There’s a lot of scholarship on whether sharing information improves problem solving. Research by both social science management types and computer science network scientists suggests that networks with a high degree of clustering, or connectedness, are a force for good. Connections encourage information sharing, which increases coordination, minimizes redundancy and generally improves the odds of success. Other research (also from both camps) suggests that clustering can undermine performance, stifling creativity and innovation. It turns out that both are true, and success depends on the task at hand.

An interdisciplinary team (that’s right) from Boston University, Harvard and Northeastern reasoned that the conflicting results might emerge because people were comparing apples and oranges. So the researchers decided do an experiment that clearly differentiated two kinds of tasks: seeking information (finding all the pieces of a puzzle) and seeking solutions (putting the pieces of the puzzle together). The researchers modified a web browser-based platform called ELICIT (for Experimental Laboratory for Investigating Collaboration, Information-sharing, and Trust), which was initially developed by a U.S. Department of Defense Command and Control Research Program in the wake of 9/11. Their experiments conducted via the platform entailed a whodunit task, in which participants had to predict the who, what and where of an impending terrorist attack.

Participants worked in teams of 16 that had one of four network structures: a caveman network that has four different cliques (four caves of four, each cave connected to two others); a hierarchy network (also four cliques, but arranged with a central clique connected to the other three); a rewired caveman network (a “small world” network, constructed by removing some links from the caveman network and adding others that create shortcuts); and the ring network (a ring where each person is connected to two others, one on each side, creating a circle with no clustering or central command).

The players could take four different actions: search for clues from an online fact set; share clues with neighbors they were linked to in their network; register theories in designated who, what, where, and when boxes; and check their neighbors’ solutions whenever and as often as wanted.
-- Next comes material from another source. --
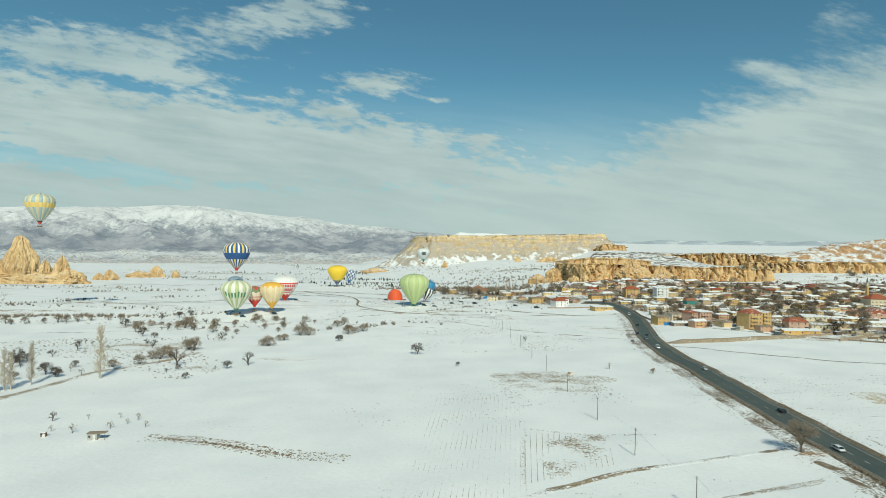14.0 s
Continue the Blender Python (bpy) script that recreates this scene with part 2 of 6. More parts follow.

After 51 rounds, a pattern emerged. The clustered networks fared better at information-gathering, or finding more pieces of the puzzle. But clustering inhibited coming up with unique solutions — different ways of putting the pieces together.

Teams with clusters gathered more information, not because they searched more but because they searched better, the researchers note in a new paper. Communication among team members, enabled by the caveman and hierarchy networks, made puzzle-piece finding more efficient and those teams found more unique facts. But unclustered networks (ring and rewired caveman) were better at creatively putting the pieces together. These less-clustered networks generated more unique theories than those in which people could communicate with neighbors and neighbors of neighbors.

“When you think about global organizations that communicate virtually, we tend to say, the more knowledge we can share, the better,” says study coauthor Ethan Bernstein an organizational scientist at Harvard Business School. “Our message is that that doesn’t necessarily come without trade-offs.”

For those of you in management, Bernstein and colleagues suggest that collaboration should be thought of as a switch that can be toggled, rather than permanently turned on. Working together is a good way to gather all relevant information, but for generating solutions, people should brainstorm by themselves. “In order to be creative in problem-solving, you might need to go your own way,” says coauthor Jesse Shore, an information systems scientist at Boston University.

Collaboration, like a truism captured in a cliché, works very well — so well that it is over-used and can become a missed opportunity for a more powerful approach. Working together should be a thoughtful choice, dependent on the desired outcome, not a silver bullet, one-size-fits-all solution. Because, to paraphrase Michael Jordan, while there is no ‘I’ in team, there is in win.”